Larger sums are being collected through the Jobs Coalition issue advocacy arm, which technically operates as a non-profit so it doesn't have to disclose its donors. Golnik says that between the two funds, the group has raised at least $250,000 in the last year.

That's where money for a massive voter data gathering effort is coming from, too. The Jobs Coalition's goal is to get a clearer sense of what potential Republican voters care about and what messages they are most responsive to.

Last fall, the Jobs Coalition commissioned a study that matched voter data with consumer data. Then, it hired the Center for Strategic Initiatives for an undisclosed amount to help test messages in the Minneapolis mayoral race, one that would most certainly be won by a Democrat but that allowed the group to experiment during a large election, a situation that's otherwise difficult to simulate. Fliers were sent to Minneapolis voters in favor of Cam Winton, a Republican candidate who focused on fiscal issues.

This year, the Jobs Coalition will use that experience to refine messages targeted at persuading and motivating swing voters in favor of Republicans - a particular challenge in an off-year election, which tends to bring out the most passionate members of the party bases.

This kind of microtargeting is efficient, said Andy Bechhoefer, a principle with Minneapolis-based Grassroots Solutions. It allows interest groups and campaigns to spend their money and time on voters who are willing to be convinced, not on those who are staunchly opposed or in support of a candidate or cause.

Bechhoefer pointed to a 2006 Minnesota campaign to increase the sales tax for land conservation and the arts. The models he built highlighted people who were undecided about the issue but who also hunted or fished.

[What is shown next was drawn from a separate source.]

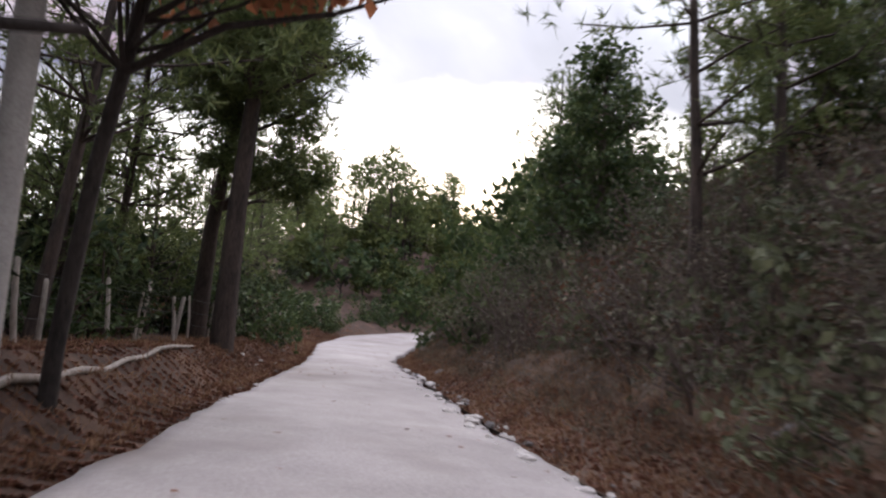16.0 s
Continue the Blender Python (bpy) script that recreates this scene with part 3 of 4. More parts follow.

"We could give them a very specific message about hunting and why this bill was important to them. That narrowed 2 million voters into 100,000 or so that would listen to that message," Bechhoefer said.

But academics who study the science of microtargeting point out that manpower is still very important to campaigns, and Minnesota Republicans have struggled in that area in recent election cycles.

Microtargeting makes it easier to figure out which doors to knock on and where to send mail, said David Nickerson, a political science professor at Notre Dame who served as "Director of Experiments" on the 2012 Obama campaign.

"But If you don't have the volunteer labor to make those phone calls, microtargeting can't help you," Nickerson said. "If your volunteers aren't persuasive or your candidate isn't resonating, microtargeting isn't going to help you."